» JOB
Transcribe each line of the material as it is, and drop any picture.

» DATA EXCERPT
· · ·

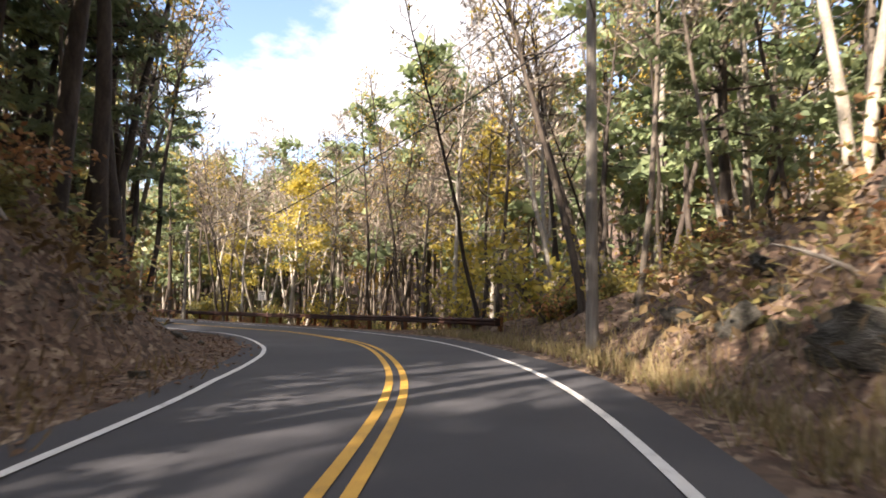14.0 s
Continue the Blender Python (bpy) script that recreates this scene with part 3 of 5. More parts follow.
# ---------------------------------------------------------------- bridge parapets
def parapet(x0, y0, x1, y1, label, near_wing, far_wing, flip=1, flat_near=0.5):
    """Concrete end posts with recessed panels, a kerb, metal rails and balusters. flip: +1 when the road lies to the left."""
    L = math.hypot(x1 - x0, y1 - y0)
    a = math.degrees(math.atan2(y1 - y0, x1 - x0))
    z0, z1 = road_height(np.array([[x0, y0], [x1, y1]]))
    e = thing("bridge_parapet", x0, y0, z0, a, label, "parapet")
    e.matrix_basis = pose(x0, y0, z0, 0, 0, a) @ pose(0, 0, 0, 0, -math.degrees(math.atan2(z1 - z0, L)), 0)
    road = flip
    part("kerb", box_bm(L, 0.50, 0.50, (L / 2, 0.03 * road, -0.03), 0.02), M["concrete"], e, "low concrete kerb wall")
    for k, (x, wing) in enumerate(((0.0, near_wing), (L, far_wing))):
        d = -1 if k == 0 else 1
        flat_ = flat_near if k == 0 else wing
        out = [(x - d * 0.15, -0.3), (x + d * wing, -0.3), (x + d * wing, 0.48 if wing > 1.3 else 1.04), (x + d * flat_, 1.05), (x - d * 0.15, 1.05)]
        if d < 0:
            out = out[::-1]
        bm = prism_bm(out, 0.50)
        bmesh.ops.bevel(bm, geom=list(bm.edges), offset=0.018, segments=2, affect="EDGES")
        post = part("end_post", bm, M["concrete"], e, "pale concrete end post")
        w = max(0.42, (flat_ + 0.15) * 0.72)
        xm = x + d * (flat_ - 0.15) / 2
        for side in (-1, 1):
            part("recess_panel", box_bm(w, 0.012, 0.60, (xm, side * 0.252, 0.62), 0.003), M["concrete_panel"], post)
            bm = bmesh.new()
            for dx in (-1, 1):
                box_bm(0.035, 0.024, 0.67, (xm + dx * (w / 2 + 0.018), side * 0.256, 0.62), bm=bm)
            for dz in (-1, 1):
                box_bm(w, 0.024, 0.035, (xm, side * 0.256, 0.62 + dz * 0.318), bm=bm)
            part("panel_edge", bm, M["concrete"], post)
    for z, hgt in ((0.97, 0.085), (0.72, 0.075), (0.46, 0.075)):
        part("rail", box_bm(L - 0.3, 0.10, hgt, (L / 2, 0.16 * road, z), 0.012), M["rail_paint"], e)
    n = max(2, round(L / 1.65))
    for i in range(1, n):
        part("rail_post", box_bm(0.20, 0.15, 0.74, (L * i / n, 0.04 * road, 0.63), 0.01), M["rail_paint"], e)
    nb = int((L - 0.5) / 0.17)
    me = None
    for i in range(nb):
        if me is None:
            ob = part("baluster", box_bm(0.042, 0.05, 0.72, (0, -0.10 * road, 0.62)), M["white_rail"], e)
            me = ob.data
        else:
            ob = new("baluster", me)
            ob.parent = e
        ob.matrix_basis = pose(0.32 + i * 0.17, 0, 0)
    part("back_sill", box_bm(L - 0.3, 0.05, 0.07, (L / 2, -0.10 * road, 0.30)), M["white_rail"], e)
    part("back_sill", box_bm(L - 0.3, 0.05, 0.06, (L / 2, -0.10 * road, 0.985)), M["white_rail"], e)
    return e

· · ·

» THE ANSWER
14.0 s
Continue the Blender Python (bpy) script that recreates this scene with part 3 of 5. More parts follow.
# ---------------------------------------------------------------- bridge parapets
def parapet(x0, y0, x1, y1, label, near_wing, far_wing, flip=1, flat_near=0.5):
    """Concrete end posts with recessed panels, a kerb, metal rails and balusters. flip: +1 when the road lies to the left."""
    L = math.hypot(x1 - x0, y1 - y0)
    a = math.degrees(math.atan2(y1 - y0, x1 - x0))
    z0, z1 = road_height(np.array([[x0, y0], [x1, y1]]))
    e = thing("bridge_parapet", x0, y0, z0, a, label, "parapet")
    e.matrix_basis = pose(x0, y0, z0, 0, 0, a) @ pose(0, 0, 0, 0, -math.degrees(math.atan2(z1 - z0, L)), 0)
    road = flip
    part("kerb", box_bm(L, 0.50, 0.50, (L / 2, 0.03 * road, -0.03), 0.02), M["concrete"], e, "low concrete kerb wall")
    for k, (x, wing) in enumerate(((0.0, near_wing), (L, far_wing))):
        d = -1 if k == 0 else 1
        flat_ = flat_near if k == 0 else wing
        out = [(x - d * 0.15, -0.3), (x + d * wing, -0.3), (x + d * wing, 0.48 if wing > 1.3 else 1.04), (x + d * flat_, 1.05), (x - d * 0.15, 1.05)]
        if d < 0:
            out = out[::-1]
        bm = prism_bm(out, 0.50)
        bmesh.ops.bevel(bm, geom=list(bm.edges), offset=0.018, segments=2, affect="EDGES")
        post = part("end_post", bm, M["concrete"], e, "pale concrete end post")
        w = max(0.42, (flat_ + 0.15) * 0.72)
        xm = x + d * (flat_ - 0.15) / 2
        for side in (-1, 1):
            part("recess_panel", box_bm(w, 0.012, 0.60, (xm, side * 0.252, 0.62), 0.003), M["concrete_panel"], post)
            bm = bmesh.new()
            for dx in (-1, 1):
                box_bm(0.035, 0.024, 0.67, (xm + dx * (w / 2 + 0.018), side * 0.256, 0.62), bm=bm)
            for dz in (-1, 1):
                box_bm(w, 0.024, 0.035, (xm, side * 0.256, 0.62 + dz * 0.318), bm=bm)
            part("panel_edge", bm, M["concrete"], post)
    for z, hgt in ((0.97, 0.085), (0.72, 0.075), (0.46, 0.075)):
        part("rail", box_bm(L - 0.3, 0.10, hgt, (L / 2, 0.16 * road, z), 0.012), M["rail_paint"], e)
    n = max(2, round(L / 1.65))
    for i in range(1, n):
        part("rail_post", box_bm(0.20, 0.15, 0.74, (L * i / n, 0.04 * road, 0.63), 0.01), M["rail_paint"], e)
    nb = int((L - 0.5) / 0.17)
    me = None
    for i in range(nb):
        if me is None:
            ob = part("baluster", box_bm(0.042, 0.05, 0.72, (0, -0.10 * road, 0.62)), M["white_rail"], e)
            me = ob.data
        else:
            ob = new("baluster", me)
            ob.parent = e
        ob.matrix_basis = pose(0.32 + i * 0.17, 0, 0)
    part("back_sill", box_bm(L - 0.3, 0.05, 0.07, (L / 2, -0.10 * road, 0.30)), M["white_rail"], e)
    part("back_sill", box_bm(L - 0.3, 0.05, 0.06, (L / 2, -0.10 * road, 0.985)), M["white_rail"], e)
    return e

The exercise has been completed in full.